## Your task
Only the lines starting at the one that contains "Continue the Blender" and running to the end should be repeated, exactly as written.

## Data block

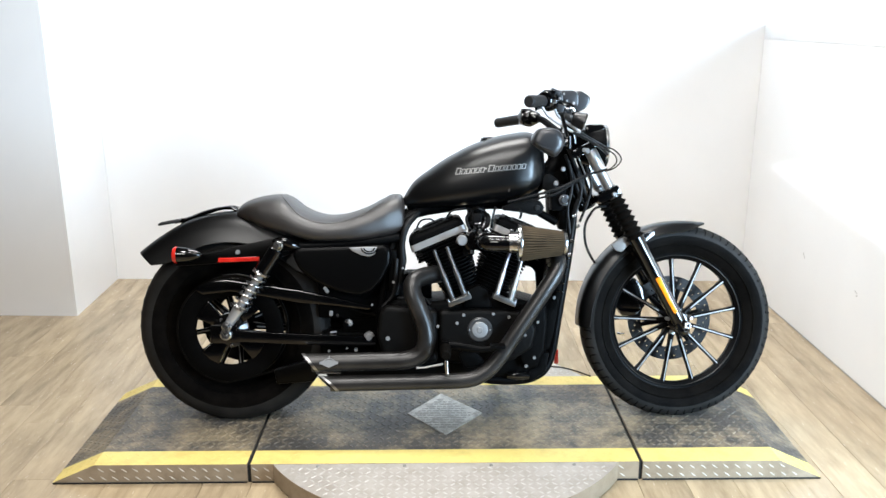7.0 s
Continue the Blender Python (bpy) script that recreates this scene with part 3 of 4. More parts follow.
fender("rear_fender", "satin black bobbed rear fender", RW, 0.396, 38, 139.8, 0.105, 0.098, bike, tip=0.012)
front_fender = fender("front_fender", "short satin black front fender", FW, 0.347, 182, 77, 0.066, 0.034, bike, tip=0.006, taper=0.9)
for s in (-1, 1):
    bm = BM()
    prism(bm, [(0.560, 0.585), (0.600, 0.625), (0.665, 0.645), (0.668, 0.630), (0.628, 0.600), (0.592, 0.560)], s * 0.072 - 0.005, s * 0.072 + 0.005, 0.003)
    part("fender_bracket", bm, GLOSS, front_fender)
steer = Matrix.Translation(FW) @ Matrix.Rotation(radians(4), 4, Vector((-0.4733, 0, 0.8809))) @ Matrix.Translation(-FW)
for ob in (fw, front_fender):  # the front wheel stands turned a little to its left
    ob.matrix_basis = steer
bm = BM()
for y in (-0.030, 0.030):
    tube(bm, [(-0.742, y, 0.709), (-0.750, y, 0.719), (-0.764, y, 0.726), (-0.785, y, 0.727), (-0.815, y, 0.723), (-0.86, y, 0.710), (-0.91, y, 0.691), (-0.960, y * 0.8, 0.678)], [0.0055, 0.006, 0.006, 0.006, 0.006, 0.007, 0.007, 0.005], 10, flat=1.6)
block(bm, (-0.745, 0, 0.711), (0.045, 0.085, 0.010), 0.004)
block(bm, (-0.922, 0, 0.680), (0.030, 0.075, 0.026), 0.004)
rail = part("fender_rail", bm, GLOSS, bike, "gloss black curved rail on the rear fender")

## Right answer
Continue the Blender Python (bpy) script that recreates this scene with part 3 of 4. More parts follow.
fender("rear_fender", "satin black bobbed rear fender", RW, 0.396, 38, 139.8, 0.105, 0.098, bike, tip=0.012)
front_fender = fender("front_fender", "short satin black front fender", FW, 0.347, 182, 77, 0.066, 0.034, bike, tip=0.006, taper=0.9)
for s in (-1, 1):
    bm = BM()
    prism(bm, [(0.560, 0.585), (0.600, 0.625), (0.665, 0.645), (0.668, 0.630), (0.628, 0.600), (0.592, 0.560)], s * 0.072 - 0.005, s * 0.072 + 0.005, 0.003)
    part("fender_bracket", bm, GLOSS, front_fender)
steer = Matrix.Translation(FW) @ Matrix.Rotation(radians(4), 4, Vector((-0.4733, 0, 0.8809))) @ Matrix.Translation(-FW)
for ob in (fw, front_fender):  # the front wheel stands turned a little to its left
    ob.matrix_basis = steer
bm = BM()
for y in (-0.030, 0.030):
    tube(bm, [(-0.742, y, 0.709), (-0.750, y, 0.719), (-0.764, y, 0.726), (-0.785, y, 0.727), (-0.815, y, 0.723), (-0.86, y, 0.710), (-0.91, y, 0.691), (-0.960, y * 0.8, 0.678)], [0.0055, 0.006, 0.006, 0.006, 0.006, 0.007, 0.007, 0.005], 10, flat=1.6)
block(bm, (-0.745, 0, 0.711), (0.045, 0.085, 0.010), 0.004)
block(bm, (-0.922, 0, 0.680), (0.030, 0.075, 0.026), 0.004)
rail = part("fender_rail", bm, GLOSS, bike, "gloss black curved rail on the rear fender")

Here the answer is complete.